Scan the lines below for the word "group". Copy each line you find it in.
--- Begin Data block ---
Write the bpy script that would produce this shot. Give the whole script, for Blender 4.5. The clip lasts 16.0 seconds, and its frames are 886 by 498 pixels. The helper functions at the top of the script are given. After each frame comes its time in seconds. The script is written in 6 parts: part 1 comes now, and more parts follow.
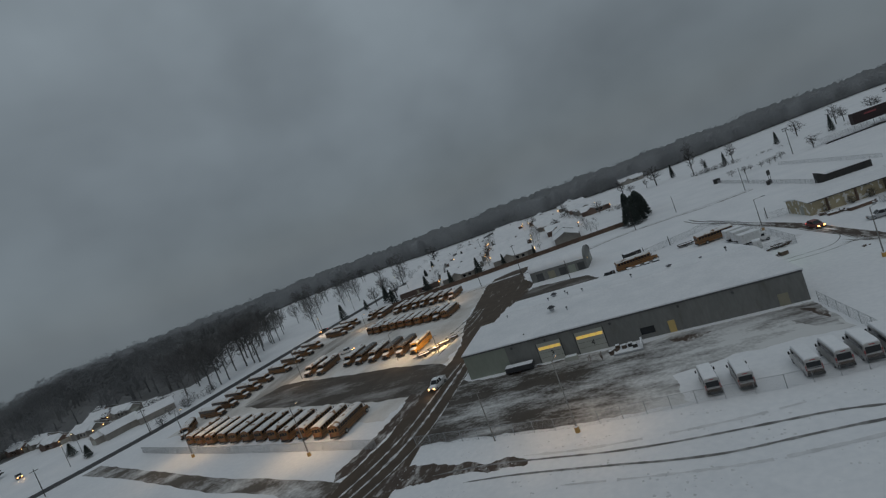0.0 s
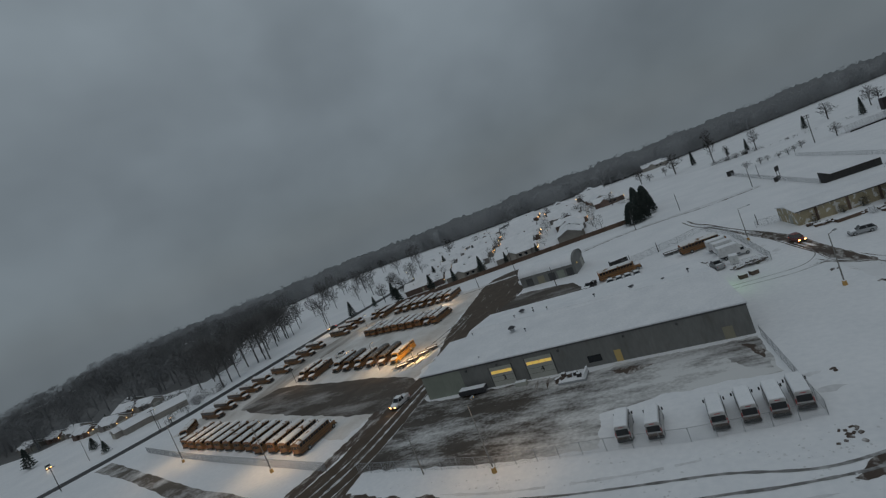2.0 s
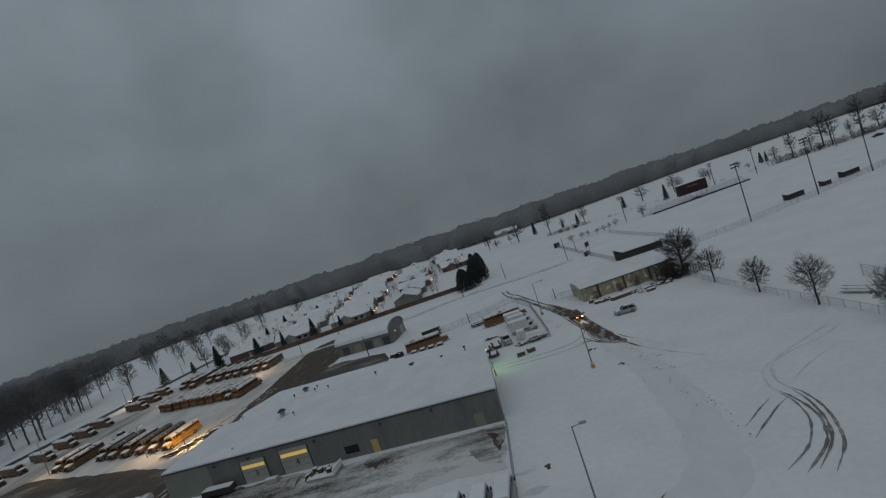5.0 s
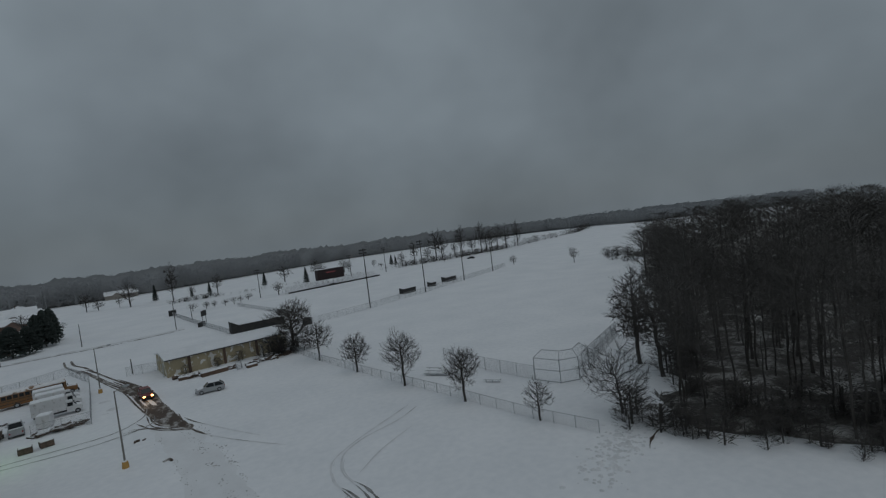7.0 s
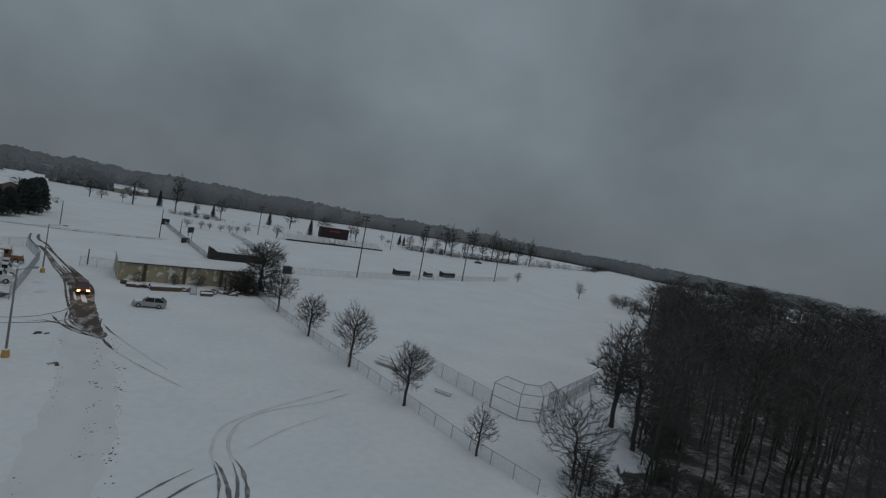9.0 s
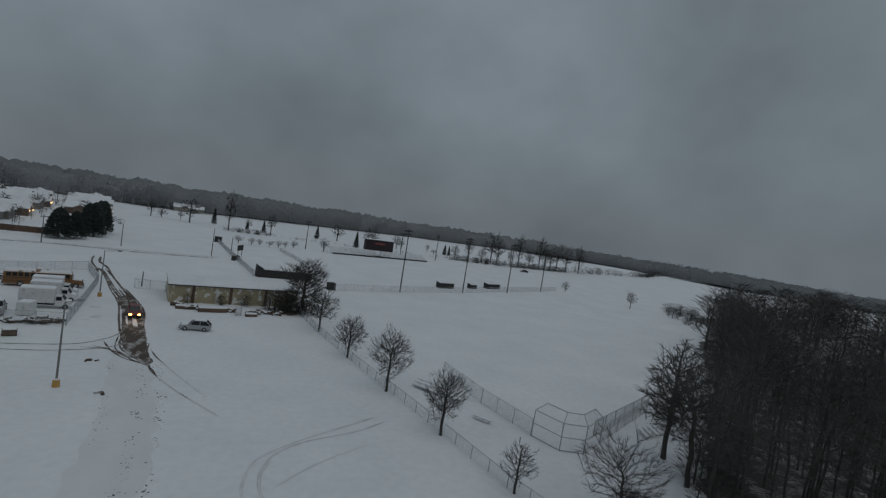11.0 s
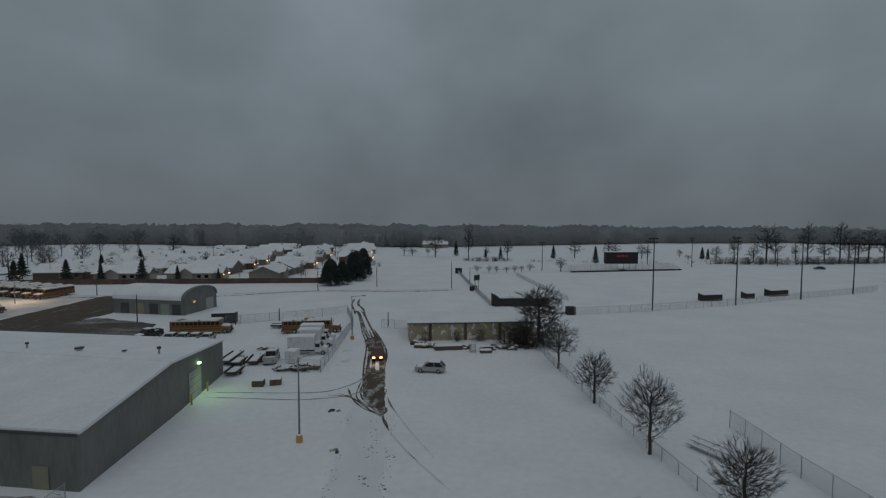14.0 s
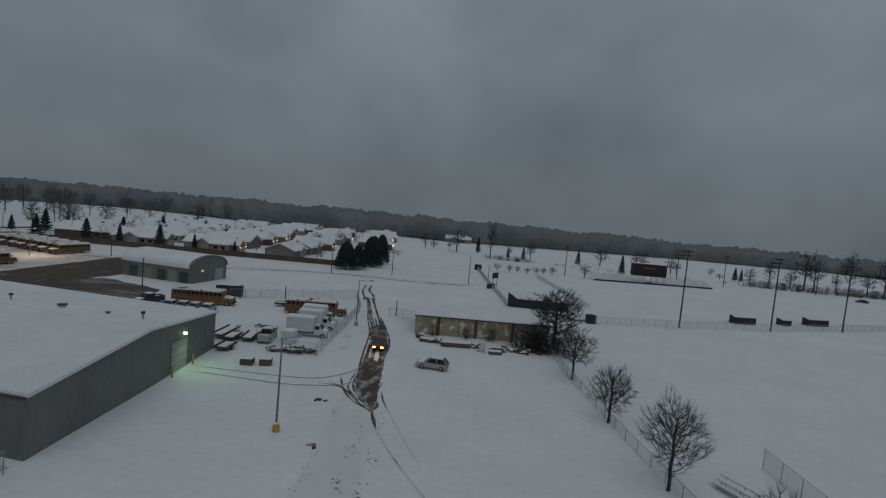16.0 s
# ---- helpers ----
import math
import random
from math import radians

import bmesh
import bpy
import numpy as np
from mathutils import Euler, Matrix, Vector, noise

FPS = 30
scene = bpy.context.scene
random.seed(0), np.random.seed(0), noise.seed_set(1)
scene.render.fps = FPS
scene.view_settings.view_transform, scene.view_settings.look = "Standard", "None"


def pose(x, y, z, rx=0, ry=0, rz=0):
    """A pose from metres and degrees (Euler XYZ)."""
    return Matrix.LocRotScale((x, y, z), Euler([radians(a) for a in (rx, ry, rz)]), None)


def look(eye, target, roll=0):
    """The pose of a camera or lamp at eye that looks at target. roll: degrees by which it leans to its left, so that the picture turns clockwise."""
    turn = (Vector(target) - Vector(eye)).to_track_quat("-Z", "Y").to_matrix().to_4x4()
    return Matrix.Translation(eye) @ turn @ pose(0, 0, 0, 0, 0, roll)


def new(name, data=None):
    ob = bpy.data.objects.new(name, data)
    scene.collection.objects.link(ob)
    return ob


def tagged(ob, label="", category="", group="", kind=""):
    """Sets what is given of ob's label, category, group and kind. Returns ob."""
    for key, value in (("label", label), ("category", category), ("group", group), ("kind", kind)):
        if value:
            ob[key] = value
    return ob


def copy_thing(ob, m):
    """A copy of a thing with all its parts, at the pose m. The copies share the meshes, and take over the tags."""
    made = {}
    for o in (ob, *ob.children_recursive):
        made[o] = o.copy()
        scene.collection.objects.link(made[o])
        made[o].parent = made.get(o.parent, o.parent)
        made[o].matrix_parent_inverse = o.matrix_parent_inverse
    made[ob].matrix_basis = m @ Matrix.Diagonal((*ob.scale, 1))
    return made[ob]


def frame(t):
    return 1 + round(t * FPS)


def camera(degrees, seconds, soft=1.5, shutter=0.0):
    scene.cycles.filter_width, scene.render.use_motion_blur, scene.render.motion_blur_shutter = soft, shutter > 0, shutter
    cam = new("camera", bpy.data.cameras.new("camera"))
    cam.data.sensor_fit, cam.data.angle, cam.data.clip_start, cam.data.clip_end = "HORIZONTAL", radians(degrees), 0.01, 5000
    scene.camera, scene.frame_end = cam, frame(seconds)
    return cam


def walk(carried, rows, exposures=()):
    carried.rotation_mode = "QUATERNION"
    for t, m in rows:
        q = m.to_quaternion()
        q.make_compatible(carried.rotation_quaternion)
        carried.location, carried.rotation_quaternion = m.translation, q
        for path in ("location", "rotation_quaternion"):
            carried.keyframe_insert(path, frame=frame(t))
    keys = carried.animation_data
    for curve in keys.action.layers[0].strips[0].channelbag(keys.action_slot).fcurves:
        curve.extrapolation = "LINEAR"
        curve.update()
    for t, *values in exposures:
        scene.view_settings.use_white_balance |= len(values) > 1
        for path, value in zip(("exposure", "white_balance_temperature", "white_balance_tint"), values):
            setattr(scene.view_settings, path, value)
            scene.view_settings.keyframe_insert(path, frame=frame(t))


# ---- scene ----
--- End Data block ---
• [Exercise output]:
def tagged(ob, label="", category="", group="", kind=""):
    """Sets what is given of ob's label, category, group and kind. Returns ob."""
    for key, value in (("label", label), ("category", category), ("group", group), ("kind", kind)):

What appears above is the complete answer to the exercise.